The top box a regular 8 frame Lang had 4 capped frames of honey the inner 4 had a mix capped brood, eggs, larve, pollen and honey. This box was taken some 100 m away and left closed for one and half days and opened with bushes. This was the stronger of the hives and has prospered. Yesterday I put another brood box on the bottom because they were running out of room. All good here.
Before I start… no I didn’t have a camera today, wish I did but it was supposed to be all straight forward look and close.
The bottom box of the split, was left where it was and I figured that it would reap the benefit of returning foraging bees. At the time of the split I looked at the frames quickly as it was starting to cool down. There were 12 frames X wise. The first 3 frames from each side had about 90% capped honey and built out out comb. I then looked at the middle two frames and had fully capped brood,eggs and a little honey but they were chockers full. Saw no queen cells or queen. I did not look at the last 4 frames as it looked like they had everything to go.
The first indication that this maybe the queenless hive was they were unsettled and didn’t want me around. Two weeks later they had settled and I figured the Queen had been made and was about to emerge on maiden flight.
Today I decided to go in and investigate and what i found was not good. Mainly because there had been a dwindling of bee numbers over past week and last day or so just one or two bees going and coming. There were three fully capped frames of honey at the back(so they are not starving) and a frame beside that half capped honey. Then (reading from the back) frames 5 and 6 were empty but combed. Then the weird and disastrous bit. Those frames I did not look have come back to bite me big time. The bees seemed somehow to have built from the top of frame7 to the bottom of frame 8 and from the top of frame 8 to the bottom of frame 9 and from the top of frame 9 to bottom of frame 10. It was like not exactly that, but the comb was layered between 3 frames all joined together. Frame 10,11, and 12 were just empty comb.

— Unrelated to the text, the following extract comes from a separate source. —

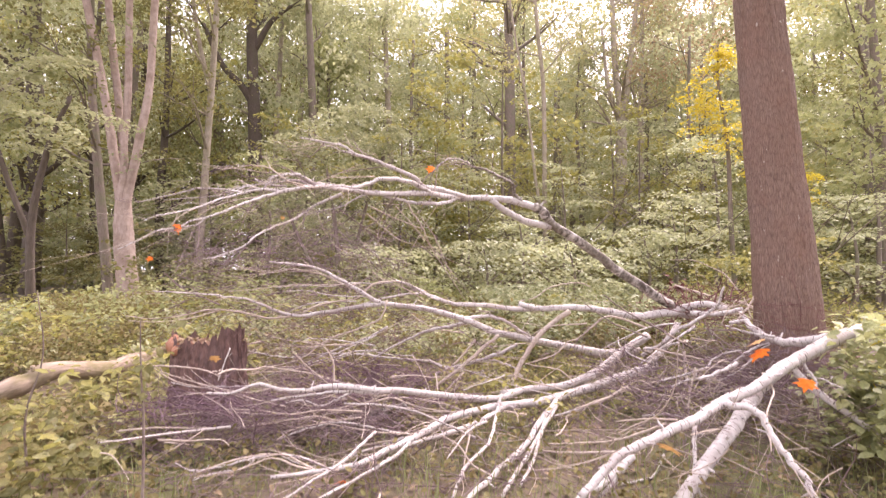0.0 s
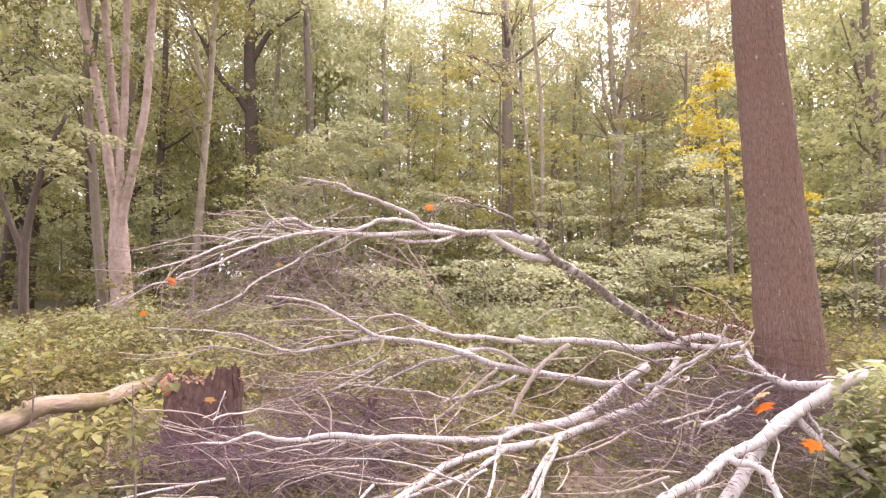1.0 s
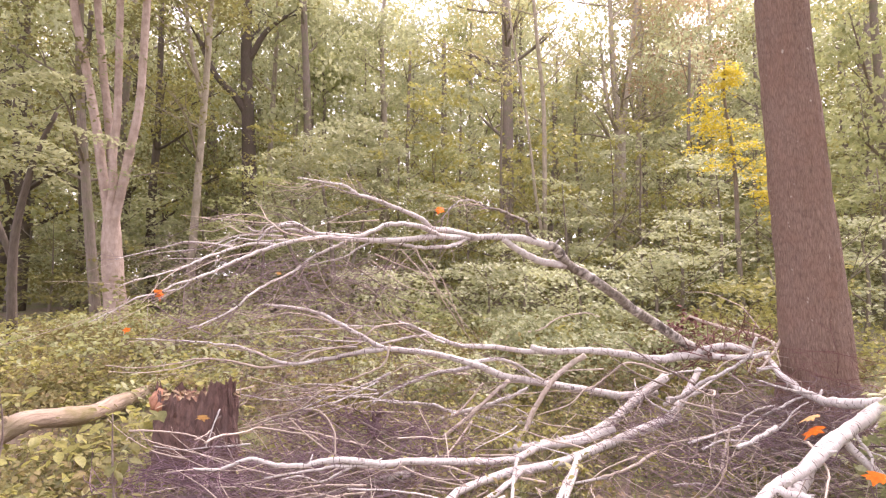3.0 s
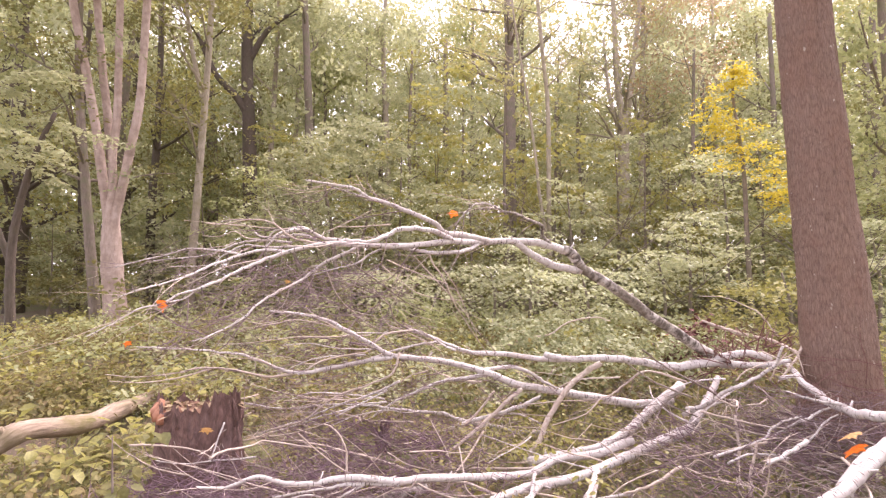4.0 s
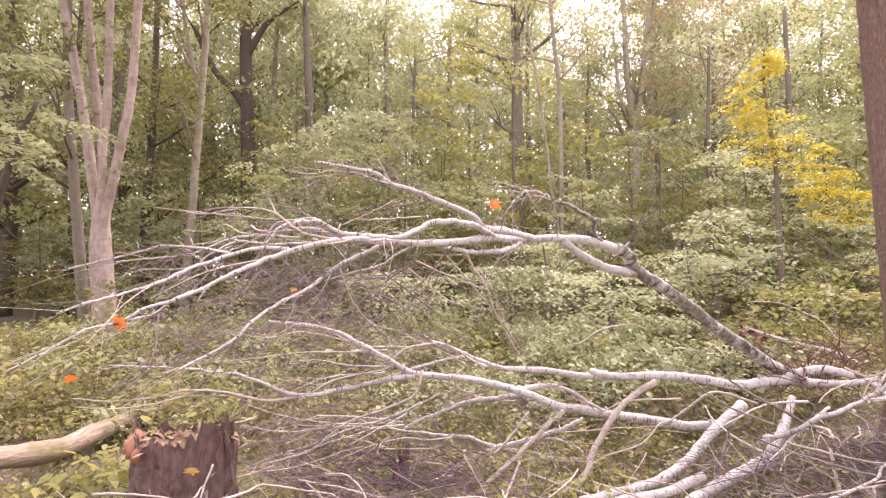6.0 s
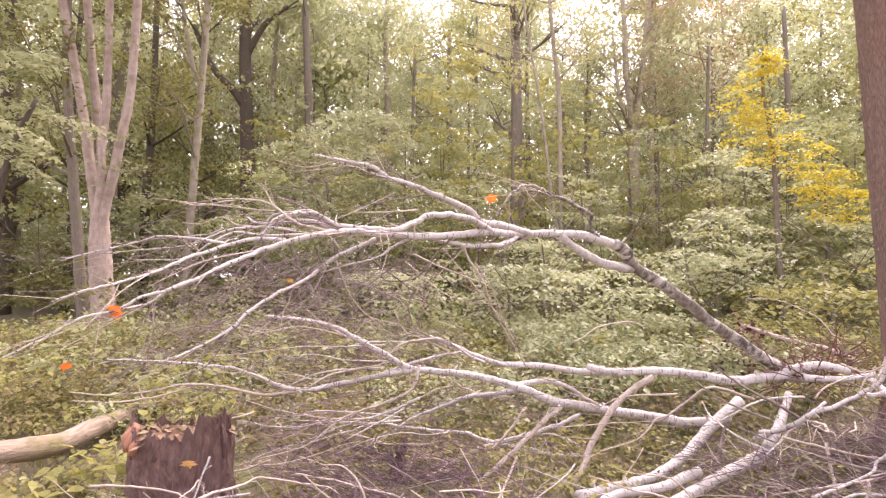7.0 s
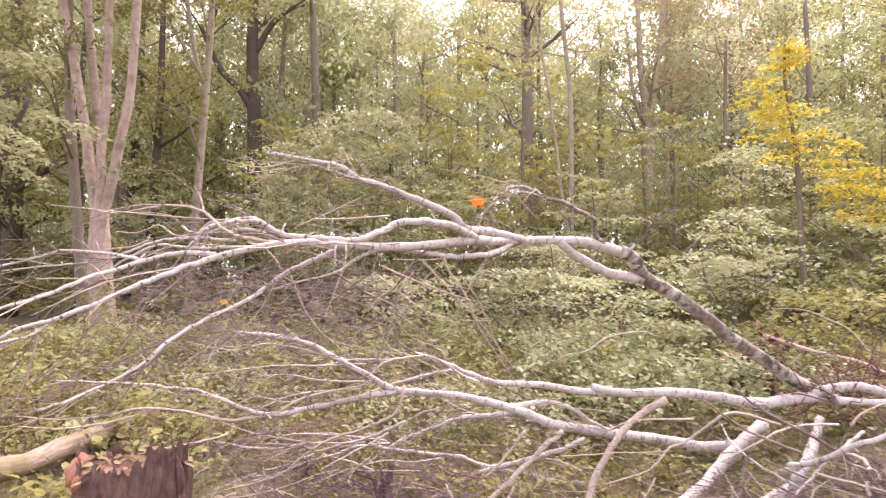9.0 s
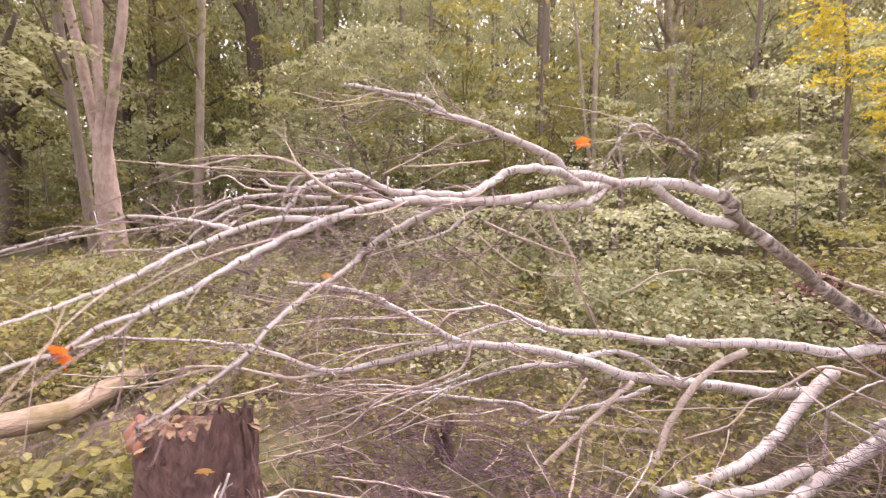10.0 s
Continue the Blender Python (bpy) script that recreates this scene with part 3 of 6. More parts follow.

There were bees, not many and all the X over comb which had a bit of honey and and empty brood cells. I did the best I could with the comb which obviously came apart when I removed them. I did best I could to stick the frames back with just one comb per frame but it is still all messy and I could only comfortably put back 9 of the frames without squishing the last survivors.
My intention now is to recombine the hives back as one although there is only a few handfuls or so. No shb here so no worries there and I will use the newspaper between them.
It begs the question though about my x frame experiment. They are really nice to handle and take no effort, even when full of honey. Why did they chose to build comb the way they did. Interesting, I took out every frame except 2 at the end of March and took the honey and put back the brood. There was still plenty of food around for them and they had refilled most by Mid April.
I am not going to give up on the small frames just yet and will put formed comb, probably plastic, and see if they do better with that. Edit: See I do listen Jeff but tried the foundation less first.